There have been multiple instances where students and faculty have filed lawsuits against universities, arguing they were discriminated against because of the protests.
But the Emory suit is unusual. McAfee and her fellow plaintiffs — English and Indigenous studies professor Emilio Del Valle-Escalante and economics professor Caroline Fohlin — all remain tenured faculty members. None were convicted of any charges.
The civil lawsuit in DeKalb County State Court demands that the private university repay money the three spent defending themselves against misdemeanour charges that were later dismissed, along with punitive damages.
McAfee said she’s suing her employer “to try to get them to be accountable and to change”.
All three say they were observers on April 25, 2024, when some students and others set up tents on the university’s main quad to protest the war. They say Emory broke its own policies by calling in Atlanta police and Georgia state troopers without seeking alternatives.
McAfee was charged with disorderly conduct after she said she yelled “Stop!” at an officer roughly arresting a protester. Del Valle-Escalante said he was trying to help an older woman when he was arrested and charged with disorderly conduct.
Fohlin said that, when she protested against officers pinning a protester to the ground, she herself was thrown face-first to the ground and arrested, suffering a concussion and a spine injury. Fohlin was charged with misdemeanour battery of an officer.
Emory claimed that those arrested that day were outsiders who trespassed on school property. But 20 of the 28 people arrested were affiliated with the university.

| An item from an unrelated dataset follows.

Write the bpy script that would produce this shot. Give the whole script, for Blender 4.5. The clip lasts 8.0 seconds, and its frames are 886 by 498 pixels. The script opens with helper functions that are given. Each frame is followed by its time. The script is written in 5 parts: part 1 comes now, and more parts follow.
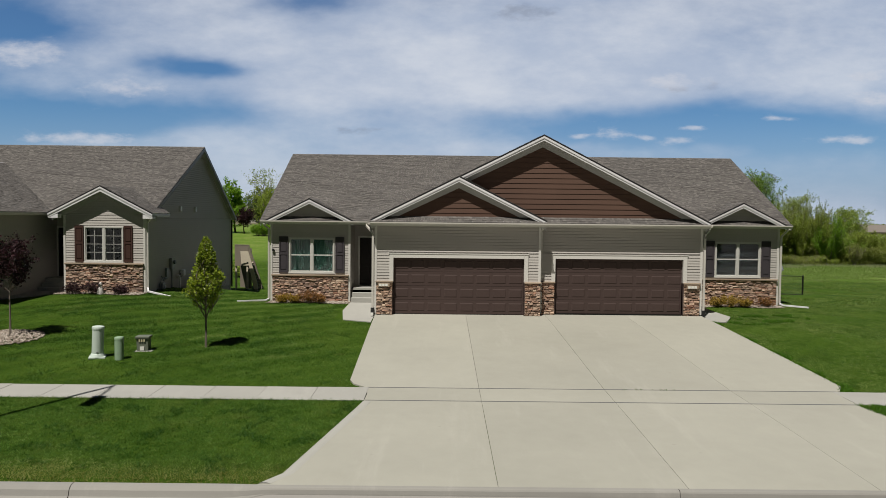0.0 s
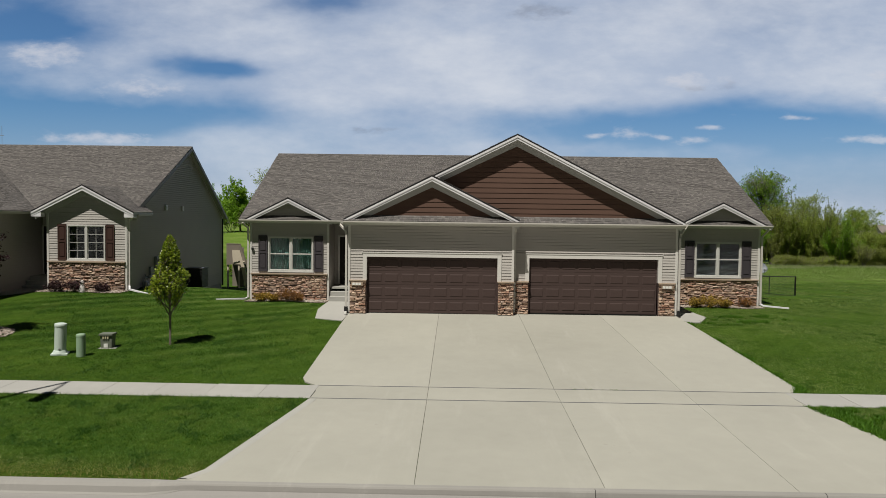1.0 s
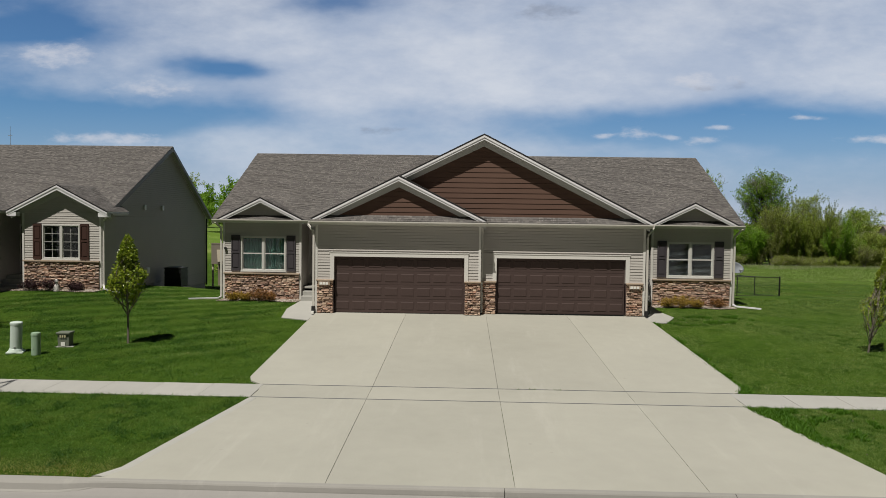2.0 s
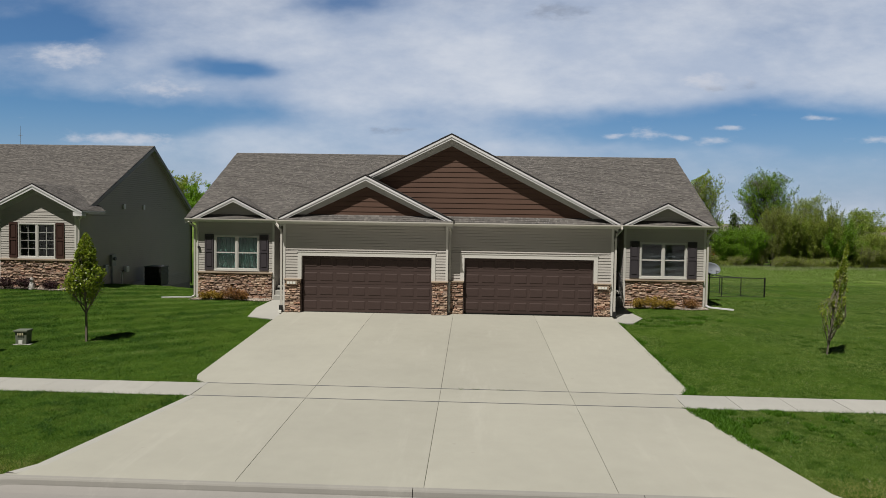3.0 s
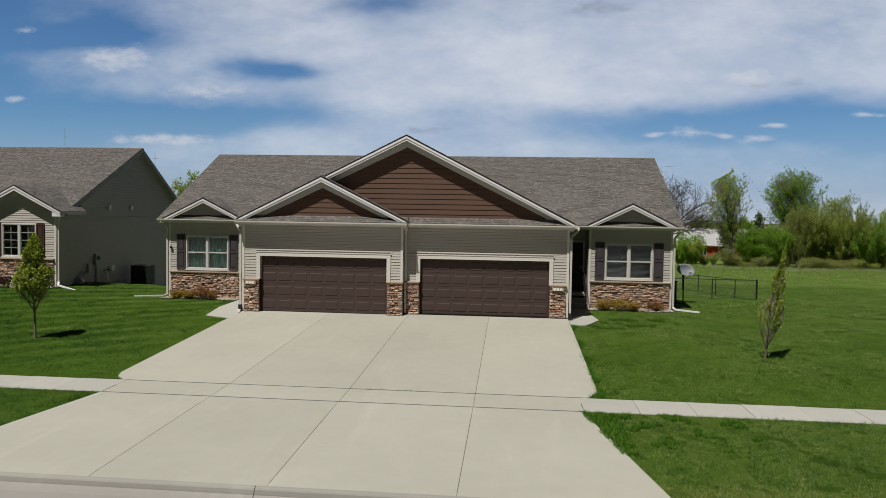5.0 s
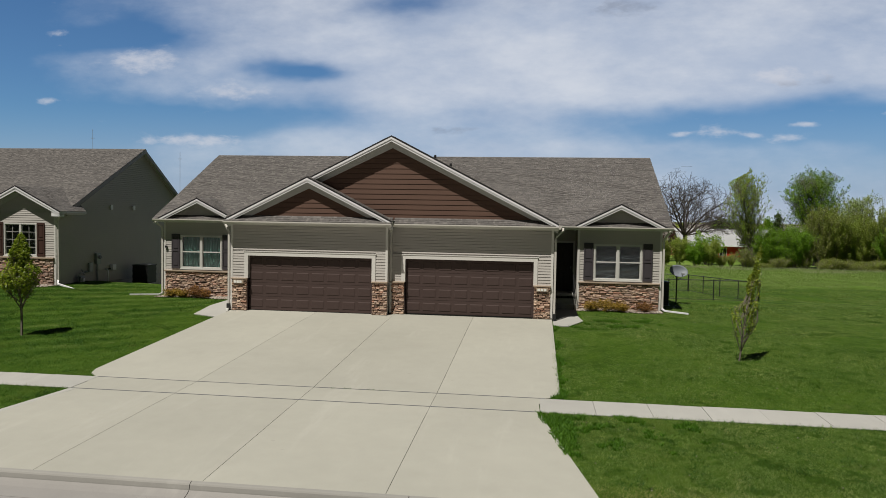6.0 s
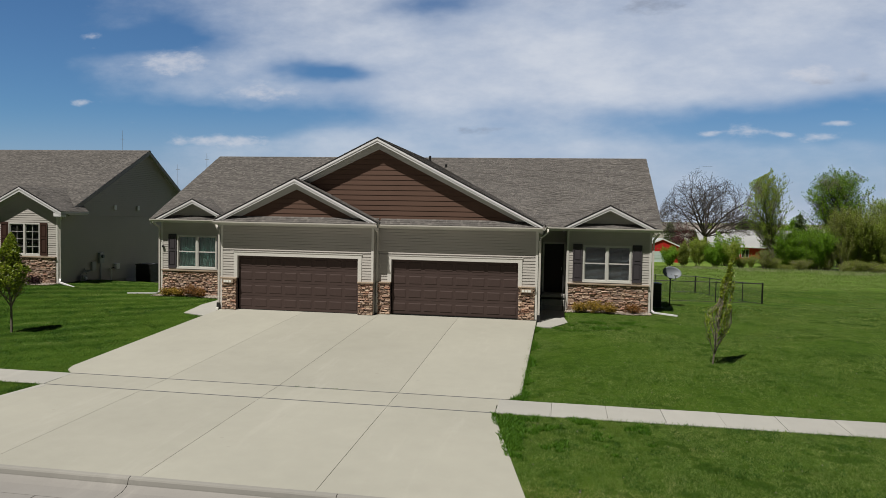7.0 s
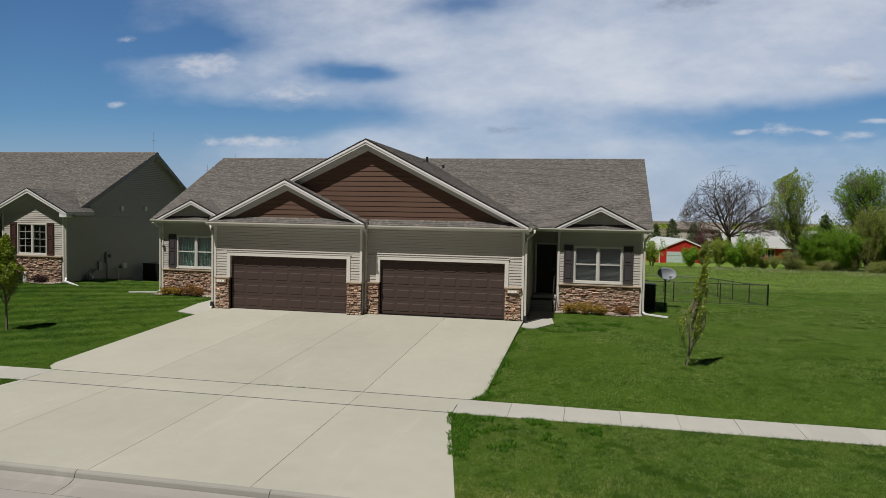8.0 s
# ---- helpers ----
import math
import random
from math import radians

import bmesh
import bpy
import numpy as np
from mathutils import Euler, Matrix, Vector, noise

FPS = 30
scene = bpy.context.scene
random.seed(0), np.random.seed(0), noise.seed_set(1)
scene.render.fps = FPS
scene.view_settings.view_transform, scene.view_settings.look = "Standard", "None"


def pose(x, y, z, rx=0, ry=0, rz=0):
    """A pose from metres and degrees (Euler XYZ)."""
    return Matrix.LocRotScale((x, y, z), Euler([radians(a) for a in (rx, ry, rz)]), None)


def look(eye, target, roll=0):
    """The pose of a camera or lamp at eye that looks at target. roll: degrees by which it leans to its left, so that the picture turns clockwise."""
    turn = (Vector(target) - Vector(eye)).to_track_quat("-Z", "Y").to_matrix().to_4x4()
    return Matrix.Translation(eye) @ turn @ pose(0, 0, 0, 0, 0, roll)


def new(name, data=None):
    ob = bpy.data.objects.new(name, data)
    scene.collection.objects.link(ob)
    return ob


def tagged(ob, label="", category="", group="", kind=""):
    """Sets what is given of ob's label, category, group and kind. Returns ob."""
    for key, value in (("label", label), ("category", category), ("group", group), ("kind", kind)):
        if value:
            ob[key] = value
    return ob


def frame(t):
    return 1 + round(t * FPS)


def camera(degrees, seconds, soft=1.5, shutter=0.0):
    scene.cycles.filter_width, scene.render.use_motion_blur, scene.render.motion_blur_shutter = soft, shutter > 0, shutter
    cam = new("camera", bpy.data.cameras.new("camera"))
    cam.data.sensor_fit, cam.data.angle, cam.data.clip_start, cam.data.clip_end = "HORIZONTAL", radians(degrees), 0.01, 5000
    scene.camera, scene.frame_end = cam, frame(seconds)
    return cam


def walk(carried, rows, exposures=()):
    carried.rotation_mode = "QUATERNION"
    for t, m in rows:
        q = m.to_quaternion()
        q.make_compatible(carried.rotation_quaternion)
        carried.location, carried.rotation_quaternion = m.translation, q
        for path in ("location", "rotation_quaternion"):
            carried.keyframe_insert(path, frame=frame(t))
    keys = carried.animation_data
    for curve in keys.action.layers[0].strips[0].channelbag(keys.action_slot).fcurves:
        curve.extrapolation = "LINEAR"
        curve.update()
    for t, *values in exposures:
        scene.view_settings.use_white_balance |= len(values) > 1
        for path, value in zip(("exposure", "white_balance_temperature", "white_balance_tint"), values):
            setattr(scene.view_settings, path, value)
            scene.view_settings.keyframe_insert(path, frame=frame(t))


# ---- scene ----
cam = camera(64.1, 8.0, soft=0.58)
PATH = [
    (0, (0.514, 0.045, 4.492), (0.518, 2.044, 4.407), 0.6),
    (0.5, (1.276, 0.038, 4.483), (1.259, 2.037, 4.398), 0.7),
    (1, (2.067, 0.029, 4.489), (2.03, 2.026, 4.403), 0.7),
    (1.5, (2.839, 0.027, 4.496), (2.79, 2.025, 4.41), 0.7),
    (3, (5.18, 0.117, 4.504), (5.095, 2.113, 4.418), 0.9),
    (3.5, (5.98, 0.153, 4.52), (5.877, 2.149, 4.434), 0.9),
    (4, (6.735, 0.195, 4.54), (6.608, 2.189, 4.453), 0.9),
    (4.5, (7.522, 0.22, 4.576), (7.364, 2.212, 4.488), 0.9),
    (6, (9.762, 0.297, 4.64), (9.505, 2.279, 4.55), 1.0),
    (6.5, (10.53, 0.36, 4.667), (10.238, 2.337, 4.577), 1.0),
    (7, (11.304, 0.398, 4.699), (10.975, 2.368, 4.608), 1.1),
    (7.5, (12.09, 0.453, 4.731), (11.724, 2.417, 4.64), 1.1),
    (8, (12.87, 0.529, 4.765), (12.462, 2.485, 4.672), 1.1),
]
walk(cam, [(t, look(eye, target, roll)) for t, eye, target, roll in PATH], exposures=[(0.0, 0.06, 6330, 10), (8.0, 0.06, 6330, 10)])

# ---- light: high sun behind the street, thin bright cloud ----
SUN_AZ, SUN_EL = 28.0, 64.5
sun_dir = Vector((math.sin(radians(SUN_AZ)) * math.cos(radians(SUN_EL)),
                  math.cos(radians(SUN_AZ)) * math.cos(radians(SUN_EL)), -math.sin(radians(SUN_EL))))
sun = new("sun", bpy.data.lights.new("sun", "SUN"))
sun.data.energy, sun.data.angle, sun.data.color = 5.0, radians(0.53), (1.0, 0.945, 0.835)
sun.matrix_world = look((0, 0, 60), Vector((0, 0, 60)) + sun_dir)


class Nodes:
    """Short spelling for node trees."""

    def __init__(self, tree):
        self.t = tree
        tree.nodes.clear()

    def n(self, kind, ins=None):
        nd = self.t.nodes.new(kind)
        self.fill(nd, ins)
        return nd

    def fill(self, nd, ins):
        for k, v in (ins or {}).items():
            if isinstance(v, bpy.types.NodeSocket):
                self.t.links.new(v, nd.inputs[k])
            else:
                nd.inputs[k].default_value = v

    def m(self, op, a, b=0.0, c=0.0):
        nd = self.n("ShaderNodeMath", {0: a, 1: b, 2: c})
        nd.operation = op
        return nd.outputs[0]

    def noise(self, vec, scale, detail=3.0, rough=0.55):
        return self.n("ShaderNodeTexNoise", {"Vector": vec, "Scale": scale, "Detail": detail, "Roughness": rough})

    def mix(self, f, a, b, blend="MIX"):
        nd = self.n("ShaderNodeMix")
        nd.data_type, nd.blend_type = "RGBA", blend
        for sock, v in ((nd.inputs[0], f), (nd.inputs[6], a), (nd.inputs[7], b)):
            if isinstance(v, bpy.types.NodeSocket):
                self.t.links.new(v, sock)
            else:
                sock.default_value = (*v, 1.0) if isinstance(v, tuple) and len(v) == 3 else v
        return nd.outputs[2]

    def ramp(self, f, stops, interp="LINEAR"):
        nd = self.n("ShaderNodeValToRGB", {0: f})
        nd.color_ramp.interpolation = interp
        el = nd.color_ramp.elements
        while len(el) < len(stops):
            el.new(0.5)
        for e, (p, c) in zip(el, stops):
            e.position = p
            e.color = (*c, 1.0) if isinstance(c, tuple) else (c, c, c, 1.0)
        return nd.outputs[0]

    def smooth(self, x, lo, hi):
        nd = self.n("ShaderNodeMapRange", {0: x, 1: lo, 2: hi, 3: 0.0, 4: 1.0})
        nd.interpolation_type = "SMOOTHSTEP"
        return nd.outputs[0]


world = bpy.data.worlds.new("sky")
scene.world = world
world.use_nodes = True
w = Nodes(world.node_tree)
sky = w.n("ShaderNodeTexSky")
sky.sky_type, sky.sun_disc = "NISHITA", False
sky.sun_elevation, sky.sun_rotation = radians(SUN_EL), radians(180 + SUN_AZ)
sky.altitude, sky.air_density, sky.dust_density, sky.ozone_density = 300.0, 1.0, 0.1, 3.0
way = w.n("ShaderNodeTexCoord").outputs["Generated"]
xyz = w.n("ShaderNodeSeparateXYZ", {0: way}).outputs
front = w.m("MAXIMUM", xyz[1], 0.12)
u0, v0 = w.m("DIVIDE", xyz[0], front), w.m("DIVIDE", xyz[2], front)
flat = w.n("ShaderNodeCombineXYZ", {0: u0, 1: w.m("MULTIPLY", v0, 2.3), 2: 0.0}).outputs[0]
warp = w.noise(flat, 3.2, 4.0, 0.6).outputs["Color"]
wx = w.n("ShaderNodeSeparateXYZ", {0: warp}).outputs
u = w.m("ADD", u0, w.m("MULTIPLY_ADD", wx[0], 0.20, -0.10))
v = w.m("ADD", v0, w.m("MULTIPLY_ADD", wx[1], 0.07, -0.035))


u_low = w.m("ADD", u0, w.m("MULTIPLY_ADD", wx[0], 0.05, -0.025))
v_low = w.m("ADD", v0, w.m("MULTIPLY_ADD", wx[1], 0.014, -0.007))


def blob(cu, cv, ru, rv, uu=u, vv=v):
    a = w.m("DIVIDE", w.m("SUBTRACT", uu, cu), ru)
    b = w.m("DIVIDE", w.m("SUBTRACT", vv, cv), rv)
    q = w.m("ADD", w.m("MULTIPLY", a, a), w.m("MULTIPLY", b, b))
    return w.m("EXPONENT", w.m("MULTIPLY", q, -1.0))


cover = 0.62
for cu, cv, ru, rv, k in ((-1.02, 0.24, 0.34, 0.5, -1.0), (-0.36, 0.203, 0.070, 0.015, -0.62), (-0.50, 0.135, 0.21, 0.024, -0.75),
                          (-0.62, 0.26, 0.10, 0.022, -0.5), (0.40, 0.128, 0.36, 0.036, -0.75), (-0.19, 0.295, 0.08, 0.02, -0.3),
                          (0.6, 0.05, 0.5, 0.045, -0.35), (-0.7, 0.04, 0.4, 0.06, -0.3), (0.1, 0.2, 0.35, 0.07, 0.35), (0.22, 0.100, 0.28, 0.010, 0.12)):
    cover = w.m("MULTIPLY_ADD", blob(cu, cv, ru, rv), k, cover)
streak = w.noise(flat, 6.0, 8.0, 0.60).outputs[0]
cover = w.m("MULTIPLY_ADD", w.m("SUBTRACT", streak, 0.5), 0.62, cover)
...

The professors said that, after their arrests, they were targeted by threats and harassment, part of a pushback by conservatives who said universities were failing to protect Jewish students from anti-Semitism and allowing lawlessness.
Nationwide, however, advocates say there is a “Palestine exception” in which universities are willing to curb pro-Palestine speech and protest. Palestine Legal, a legal aid group supporting such speech, said Tuesday that it received 300 percent more legal requests in 2025 than its annual average before 2023, mostly from college students and faculty.
McAfee served as president of the Emory University Senate after her arrest. The body makes policy recommendations and has helped draft the university’s open expression policy.
She said she asked then-President Gregory Fenves in fall 2024 why Emory police weren’t dropping the charges against her and others. McAfee said Fenves told her that he wanted “to see justice”.
The open expression policy was revised after 2024 to clearly prohibit tents, camping, the occupation of university buildings and demonstrations between midnight and 7am.
Whatever the policy, McAfee said students are afraid to protest at Emory, saying the university has turned its back on what Atlanta civil rights icon John Lewis called “good trouble”.
“Students know right now that any trouble is not going to be good trouble at Emory, that they could get arrested,” she said. “So students are afraid.”